Data lines:
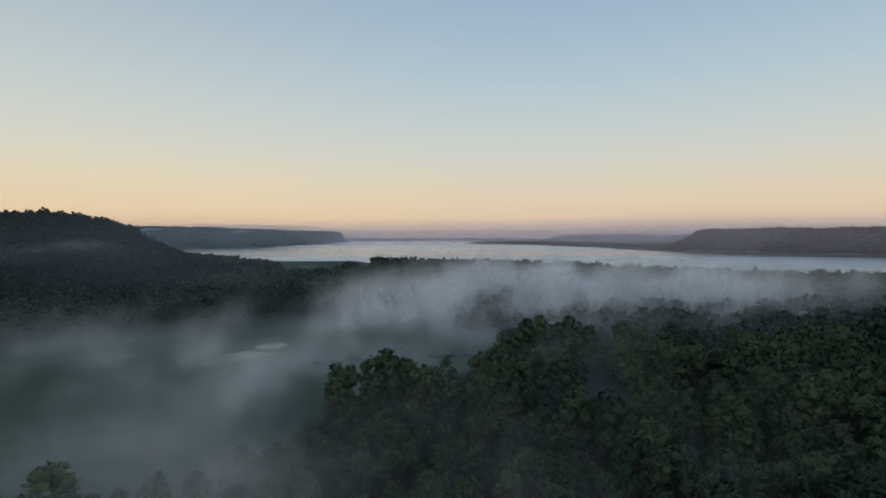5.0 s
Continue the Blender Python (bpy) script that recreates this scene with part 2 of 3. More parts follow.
* * *
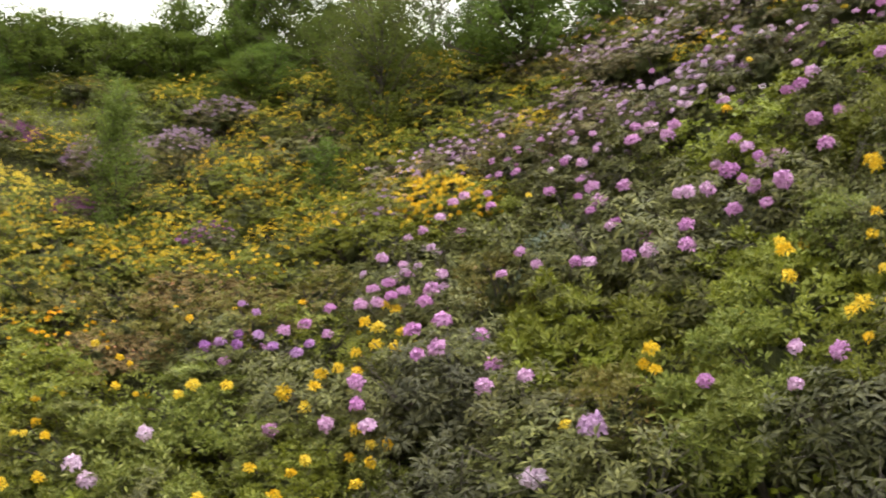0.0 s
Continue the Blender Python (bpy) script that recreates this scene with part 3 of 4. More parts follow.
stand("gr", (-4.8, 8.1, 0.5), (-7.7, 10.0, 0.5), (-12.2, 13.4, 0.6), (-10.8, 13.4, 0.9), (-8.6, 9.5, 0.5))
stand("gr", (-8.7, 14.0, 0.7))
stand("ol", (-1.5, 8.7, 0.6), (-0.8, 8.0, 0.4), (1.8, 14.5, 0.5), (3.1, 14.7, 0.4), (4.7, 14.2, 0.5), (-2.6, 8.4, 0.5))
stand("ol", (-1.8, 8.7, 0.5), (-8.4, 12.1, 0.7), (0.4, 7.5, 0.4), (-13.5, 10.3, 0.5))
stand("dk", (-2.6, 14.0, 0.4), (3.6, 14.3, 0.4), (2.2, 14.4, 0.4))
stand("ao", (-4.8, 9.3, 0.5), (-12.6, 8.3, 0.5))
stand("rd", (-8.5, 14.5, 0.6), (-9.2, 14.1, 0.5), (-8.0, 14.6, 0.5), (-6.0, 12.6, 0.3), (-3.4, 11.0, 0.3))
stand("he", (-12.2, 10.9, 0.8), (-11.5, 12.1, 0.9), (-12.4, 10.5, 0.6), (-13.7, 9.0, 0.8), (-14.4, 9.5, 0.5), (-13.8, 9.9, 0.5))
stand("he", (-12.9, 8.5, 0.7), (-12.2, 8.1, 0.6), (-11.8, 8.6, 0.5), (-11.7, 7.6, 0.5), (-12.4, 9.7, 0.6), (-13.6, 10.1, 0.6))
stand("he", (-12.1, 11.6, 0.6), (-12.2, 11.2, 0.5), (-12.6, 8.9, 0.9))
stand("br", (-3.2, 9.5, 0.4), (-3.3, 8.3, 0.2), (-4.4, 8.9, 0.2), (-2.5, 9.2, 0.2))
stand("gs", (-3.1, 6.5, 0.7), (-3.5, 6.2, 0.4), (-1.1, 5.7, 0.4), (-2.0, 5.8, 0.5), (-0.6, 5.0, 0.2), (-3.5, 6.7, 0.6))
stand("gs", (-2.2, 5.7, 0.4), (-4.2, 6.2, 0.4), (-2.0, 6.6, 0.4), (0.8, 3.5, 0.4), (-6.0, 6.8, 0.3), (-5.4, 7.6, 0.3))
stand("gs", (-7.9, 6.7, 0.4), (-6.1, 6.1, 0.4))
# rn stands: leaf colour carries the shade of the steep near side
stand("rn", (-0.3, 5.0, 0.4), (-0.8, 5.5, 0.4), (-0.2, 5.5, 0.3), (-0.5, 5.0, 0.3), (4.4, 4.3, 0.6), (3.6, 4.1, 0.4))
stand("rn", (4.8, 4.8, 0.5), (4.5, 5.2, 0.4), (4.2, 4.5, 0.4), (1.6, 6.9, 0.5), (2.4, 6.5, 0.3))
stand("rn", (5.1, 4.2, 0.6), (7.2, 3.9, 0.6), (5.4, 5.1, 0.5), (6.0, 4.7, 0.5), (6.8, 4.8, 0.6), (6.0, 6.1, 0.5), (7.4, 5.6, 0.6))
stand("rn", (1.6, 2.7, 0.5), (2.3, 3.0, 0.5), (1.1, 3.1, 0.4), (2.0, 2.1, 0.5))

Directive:
Filter the records, keeping only lines that contain "script", and show those lines.

Result for this task:
Continue the Blender Python (bpy) script that recreates this scene with part 2 of 3. More parts follow.
Continue the Blender Python (bpy) script that recreates this scene with part 3 of 4. More parts follow.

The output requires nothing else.